▶ What you will do
Print exactly the part opening with the line containing "setattr(scene.view_settings, path, value)" and closing with the line containing "scene.view_settings.keyframe_insert(path, frame=frame(t))", with both of those lines included.
━━━━━━━━━━
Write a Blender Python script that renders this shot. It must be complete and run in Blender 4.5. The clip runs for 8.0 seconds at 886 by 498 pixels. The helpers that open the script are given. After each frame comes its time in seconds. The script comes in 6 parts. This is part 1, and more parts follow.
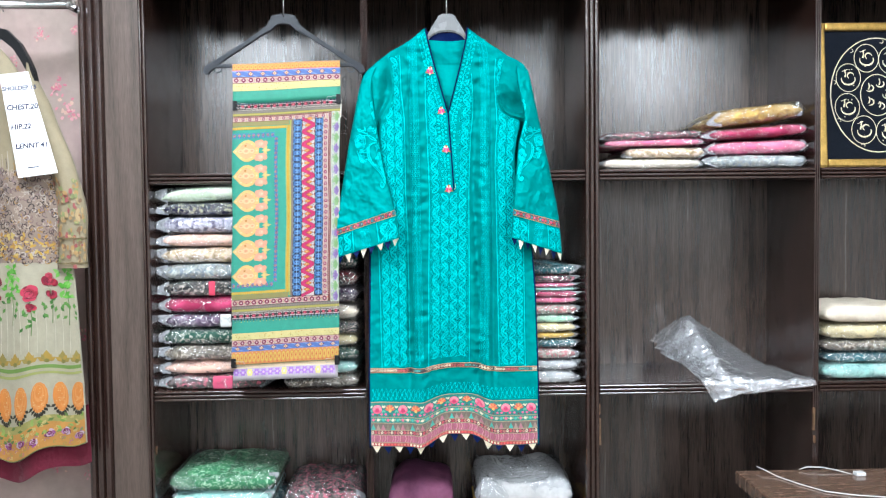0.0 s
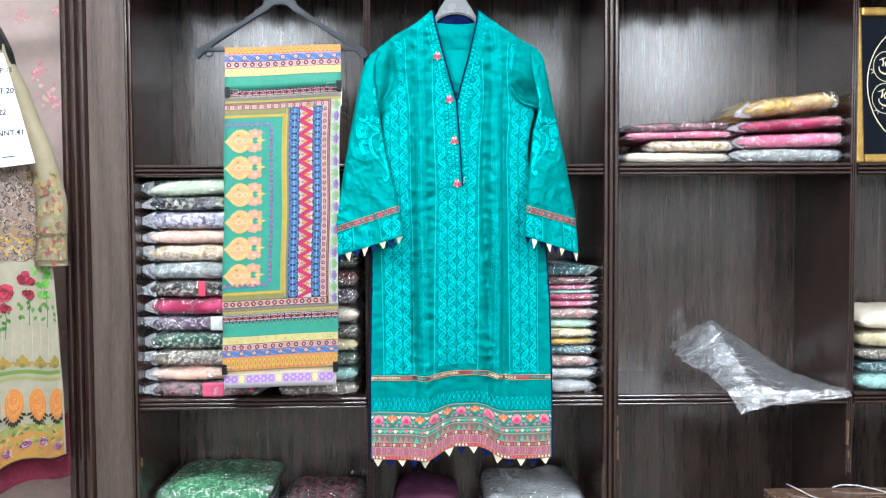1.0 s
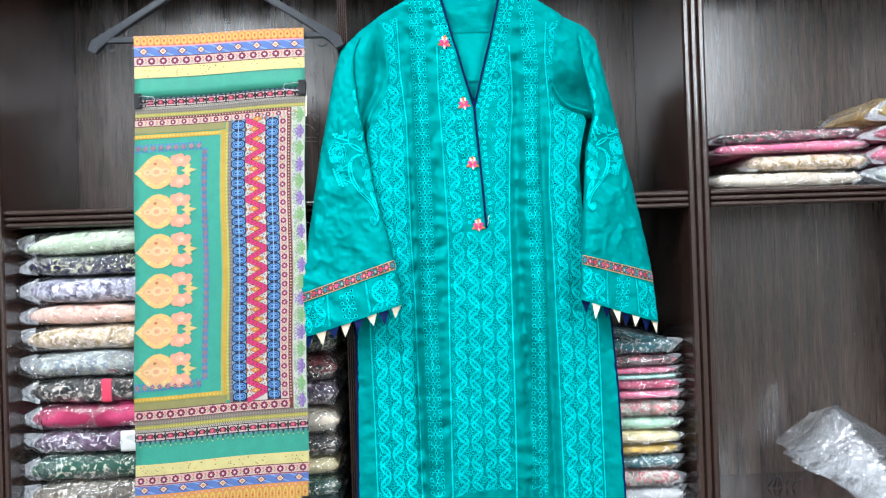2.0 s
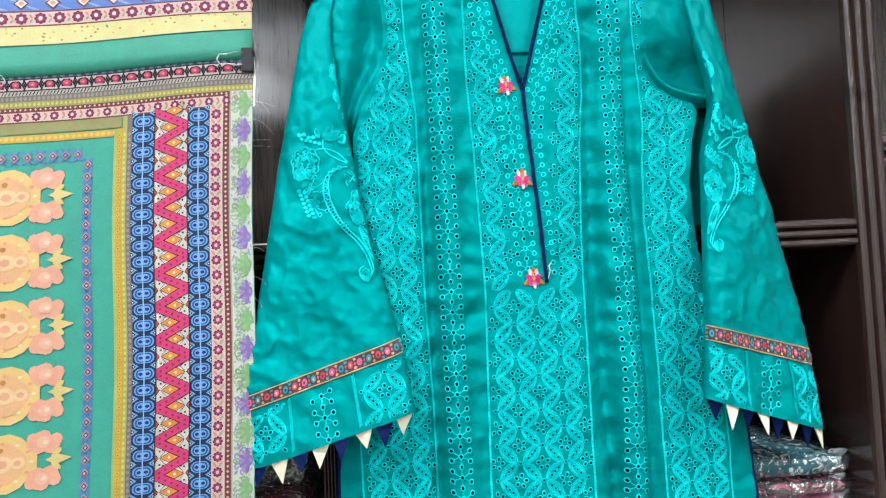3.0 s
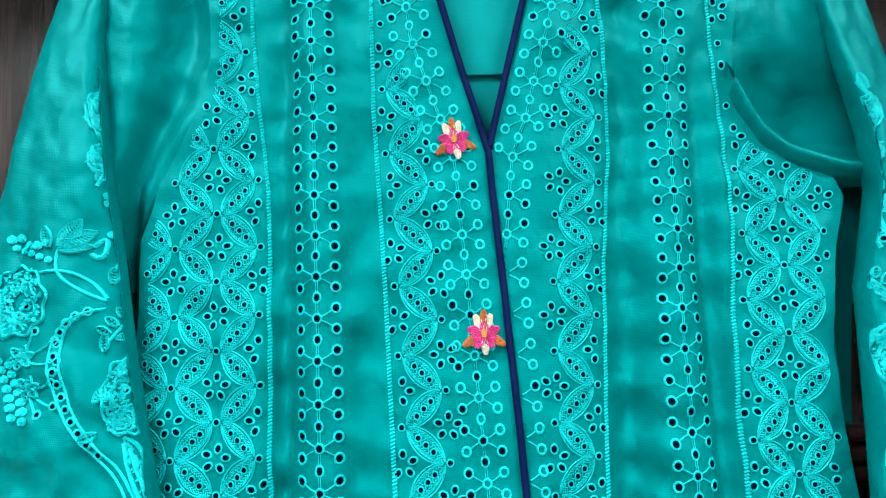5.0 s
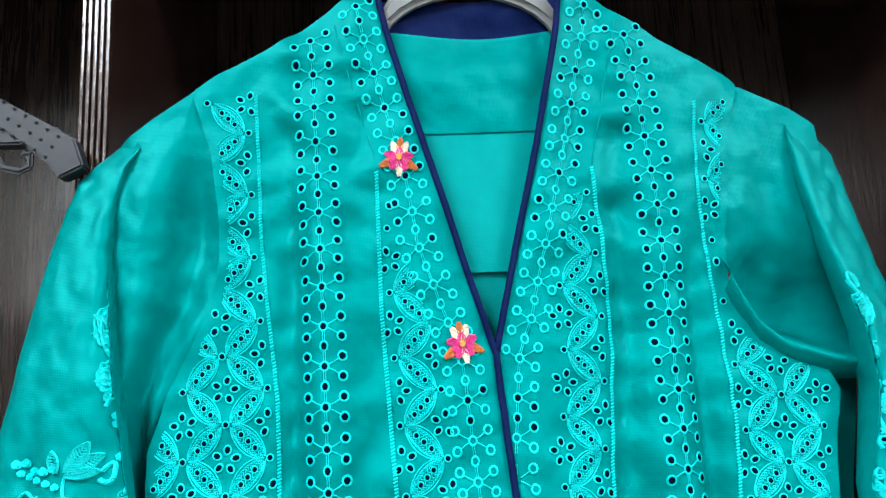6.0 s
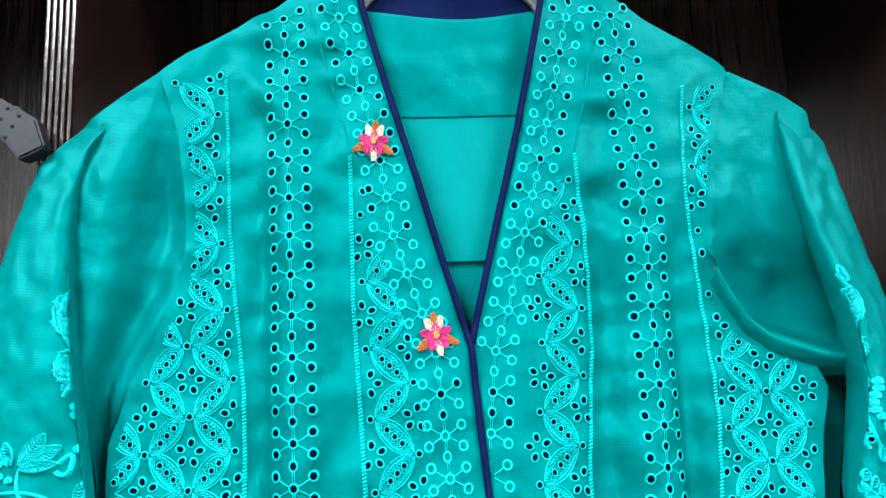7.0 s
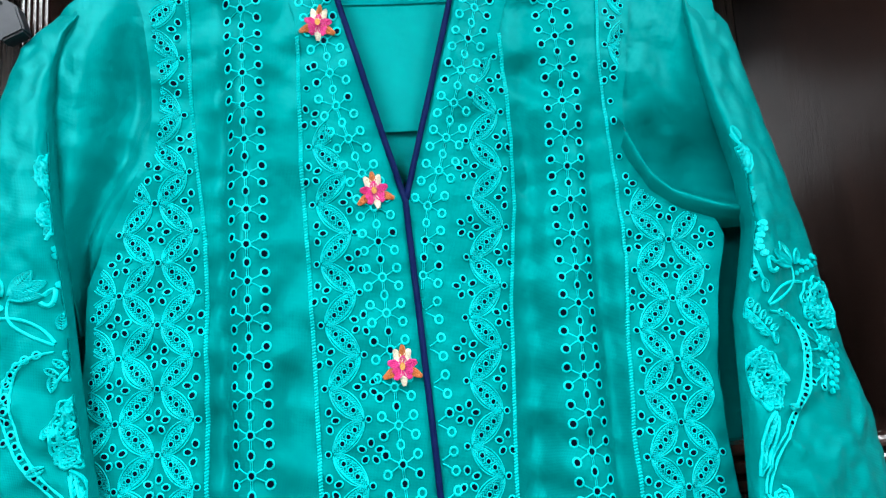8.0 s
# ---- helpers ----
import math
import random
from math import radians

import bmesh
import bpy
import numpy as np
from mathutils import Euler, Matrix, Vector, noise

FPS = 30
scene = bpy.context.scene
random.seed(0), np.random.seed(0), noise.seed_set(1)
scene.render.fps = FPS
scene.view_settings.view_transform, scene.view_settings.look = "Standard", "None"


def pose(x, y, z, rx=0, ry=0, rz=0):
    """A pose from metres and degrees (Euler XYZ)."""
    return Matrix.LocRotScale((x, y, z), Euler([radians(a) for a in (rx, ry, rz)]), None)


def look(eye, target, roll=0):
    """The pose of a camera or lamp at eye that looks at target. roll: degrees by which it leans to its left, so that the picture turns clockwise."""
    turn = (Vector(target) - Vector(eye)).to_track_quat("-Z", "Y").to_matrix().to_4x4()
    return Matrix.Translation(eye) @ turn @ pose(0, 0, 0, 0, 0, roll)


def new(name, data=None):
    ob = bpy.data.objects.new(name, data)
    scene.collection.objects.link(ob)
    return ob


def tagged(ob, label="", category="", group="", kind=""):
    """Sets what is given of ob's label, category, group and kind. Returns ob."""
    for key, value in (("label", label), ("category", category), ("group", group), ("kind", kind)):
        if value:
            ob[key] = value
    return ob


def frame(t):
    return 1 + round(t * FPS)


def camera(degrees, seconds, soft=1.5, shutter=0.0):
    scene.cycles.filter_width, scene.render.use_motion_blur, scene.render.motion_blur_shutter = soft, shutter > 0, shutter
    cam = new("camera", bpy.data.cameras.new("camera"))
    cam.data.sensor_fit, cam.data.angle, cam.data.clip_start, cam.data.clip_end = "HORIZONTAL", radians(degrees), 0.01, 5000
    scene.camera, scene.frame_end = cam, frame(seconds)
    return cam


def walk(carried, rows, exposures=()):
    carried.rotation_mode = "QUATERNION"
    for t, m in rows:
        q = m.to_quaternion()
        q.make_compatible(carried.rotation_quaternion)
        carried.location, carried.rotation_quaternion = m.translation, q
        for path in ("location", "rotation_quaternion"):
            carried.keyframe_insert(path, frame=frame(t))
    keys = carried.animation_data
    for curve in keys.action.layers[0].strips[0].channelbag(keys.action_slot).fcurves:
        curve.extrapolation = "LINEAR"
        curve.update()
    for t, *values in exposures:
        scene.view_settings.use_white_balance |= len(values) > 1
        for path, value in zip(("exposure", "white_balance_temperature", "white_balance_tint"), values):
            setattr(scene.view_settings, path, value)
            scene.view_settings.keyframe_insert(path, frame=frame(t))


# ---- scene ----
cam = camera(58.1, 8.0, 1.2)
METRES, EYE, TILT, LEAN, TURN = 1.98, 1.5, -2.3, 0.6, -1.4
ROWS = [
    (0.0, 0.0, 0.0, 0.0, -0.0, 0.0, -0.0),
    (0.5, -0.0001, 0.0079, 0.0007, -0.24, -0.32, 0.18),
    (1.0, -0.0058, 0.073, 0.0001, 0.18, -0.09, -0.34),
    (1.5, -0.0294, 0.2281, 0.0145, -0.66, 0.91, 0.81),
    (2.0, -0.0297, 0.3777, 0.0281, -0.61, 2.66, 1.32),
    (3.5, -0.0615, 0.7167, 0.0645, -2.3, 5.8, 2.41),
    (4.0, -0.0324, 0.7817, 0.0702, 1.6, 4.43, -0.04),
    (4.5, -0.0073, 0.8213, 0.099, 1.42, 6.42, -0.79),
    (5.0, -0.0075, 0.8336, 0.1195, -0.36, 8.81, 1.26),
    (6.5, -0.0215, 0.8222, 0.158, -2.93, 15.14, 2.51),
    (7.0, -0.0104, 0.8319, 0.1546, -2.62, 13.04, 1.97),
    (7.5, 0.0046, 0.8366, 0.1415, -1.67, 11.77, 3.42),
    (8.0, 0.0062, 0.8117, 0.1173, -2.18, 11.25, 2.79),
]
BASE = pose(0, 0, EYE, TILT, LEAN, TURN)
PATH = [(t, BASE @ pose(METRES * x, METRES * y, METRES * z, 90 + pitch, roll, yaw)) for t, x, y, z, yaw, pitch, roll in ROWS]
PATH.append((4.2, look((0.005, 1.595, 1.599), (0.022, 3.594, 1.703), -0.7)))
PATH.sort(key=lambda row: row[0])
walk(cam, PATH, [(0.0, 0.46, 6150, 10), (2.0, 0.38, 6150, 10), (3.5, 0.06, 6400, 10), (5.0, 0.0, 6400, 10), (6.5, 0.28, 6350, 10), (8.0, 0.16, 6300, 10)])

# ---- light ----
world = bpy.data.worlds.new("shop_air")
scene.world = world
world.use_nodes = True
world.node_tree.nodes["Background"].inputs["Color"].default_value = (0.9, 0.95, 1.0, 1)
world.node_tree.nodes["Background"].inputs["Strength"].default_value = 0.03
scene.view_settings.exposure = 0.0
# ceiling panels: x, y, z, watts, length along the room, colour
NEAR, FAR = (0.86, 0.945, 1.0), (0.73, 0.88, 1.0)
LAMPS = [(-0.65, 1.05, 2.70, 35, 0.56, NEAR), (0.95, 1.05, 2.70, 23, 0.56, NEAR), (-1.00, -0.80, 2.70, 13, 1.15, FAR), (1.50, -0.80, 2.70, 11, 1.15, FAR),
         (-1.35, -2.20, 2.70, 18, 1.15, FAR), (0.95, -2.20, 2.70, 18, 1.15, FAR), (2.05, -2.20, 2.70, 18, 1.15, FAR), (-1.60, -3.35, 2.70, 16, 1.15, FAR), (2.35, -3.35, 2.70, 16, 1.15, FAR)]
for lx, ly, lz, watts, long, hue in LAMPS:
    ld = bpy.data.lights.new("panel_light", "AREA")
    ld.energy, ld.shape, ld.size, ld.size_y, ld.color = watts, "RECTANGLE", 0.56, long, hue
    new("panel_light", ld).matrix_world = pose(lx, ly, lz - 0.02)


# ---- materials ----
def sock(node, name, value):
    node.inputs[name].default_value = value


def material(name, colour, rough=0.6, metal=0.0, vary=0.12, scale=20.0, stretch=(1, 1, 1), bump=0.1, bump_scale=200.0,
             coat=0.0, sheen=0.0, attr=False, second=None, spec=0.5, transmission=0.0):
    """A surface with variation at two scales: broad blotches and fine grain, with fine relief."""
    m = bpy.data.materials.new(name)
    m.use_nodes = True
    n, l = m.node_tree.nodes, m.node_tree.links
    b = n["Principled BSDF"]
    co = n.new("ShaderNodeTexCoord")
    mp = n.new("ShaderNodeMapping")
    mp.inputs["Scale"].default_value = stretch
    l.new(co.outputs["Object"], mp.inputs["Vector"])
    big, fine = n.new("ShaderNodeTexNoise"), n.new("ShaderNodeTexNoise")
    for t, sc in ((big, scale), (fine, scale * 9)):
        sock(t, "Scale", sc)
        sock(t, "Detail", 5.0)
        l.new(mp.outputs["Vector"], t.inputs["Vector"])
    ramp = n.new("ShaderNodeMapRange")
    ramp.inputs["To Min"].default_value, ramp.inputs["To Max"].default_value = 1 - vary * 1.6, 1 + vary * 1.6
    ramp.inputs["From Min"].default_value, ramp.inputs["From Max"].default_value = 0.25, 0.75
    mixf = n.new("ShaderNodeMath")
    mixf.operation = "ADD"
    half = n.new("ShaderNodeMath")
    half.operation = "MULTIPLY"
    half.inputs[1].default_value = 0.5
    l.new(big.outputs["Fac"], mixf.inputs[0])
    l.new(fine.outputs["Fac"], mixf.inputs[1])
    l.new(mixf.outputs[0], half.inputs[0])
    l.new(half.outputs[0], ramp.inputs["Value"])
    mul = n.new("ShaderNodeVectorMath")
    mul.operation = "SCALE"
    l.new(ramp.outputs["Result"], mul.inputs["Scale"])
    if attr:
        a = n.new("ShaderNodeAttribute")
        a.attribute_name = "dye"
        l.new(a.outputs["Color"], mul.inputs[0])
    elif second:
        mx = n.new("ShaderNodeMix")
        mx.data_type = "RGBA"
        sharp = n.new("ShaderNodeMapRange")
        sharp.inputs["From Min"].default_value, sharp.inputs["From Max"].default_value = 0.42, 0.60
        l.new(big.outputs["Fac"], sharp.inputs["Value"])
        l.new(sharp.outputs["Result"], mx.inputs["Factor"])
        mx.inputs["A"].default_value, mx.inputs["B"].default_value = (*colour, 1), (*second, 1)
        l.new(mx.outputs["Result"], mul.inputs[0])
    else:
        mul.inputs[0].default_value = colour
    l.new(mul.outputs[0], b.inputs["Base Color"])
    rr = n.new("ShaderNodeMapRange")
    rr.inputs["To Min"].default_value, rr.inputs["To Max"].default_value = max(0.02, rough - 0.08), min(1, rough + 0.08)
    l.new(big.outputs["Fac"], rr.inputs["Value"])
    l.new(rr.outputs["Result"], b.inputs["Roughness"])
    sock(b, "Metallic", metal)
    sock(b, "Coat Weight", coat)
    sock(b, "Coat Roughness", 0.12)
    sock(b, "Sheen Weight", sheen)
    sock(b, "Specular IOR Level", spec)
    sock(b, "Transmission Weight", transmission)
    if bump:
        bt = n.new("ShaderNodeTexNoise")
        sock(bt, "Scale", bump_scale)
        sock(bt, "Detail", 3.0)
        l.new(mp.outputs["Vector"], bt.inputs["Vector"])
        bp = n.new("ShaderNodeBump")
        sock(bp, "Strength", bump)
        sock(bp, "Distance", 0.002)
        l.new(bt.outputs["Fac"], bp.inputs["Height"])
        l.new(bp.outputs["Normal"], b.inputs["Normal"])
    return m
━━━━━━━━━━
▶ Task output
            setattr(scene.view_settings, path, value)
            scene.view_settings.keyframe_insert(path, frame=frame(t))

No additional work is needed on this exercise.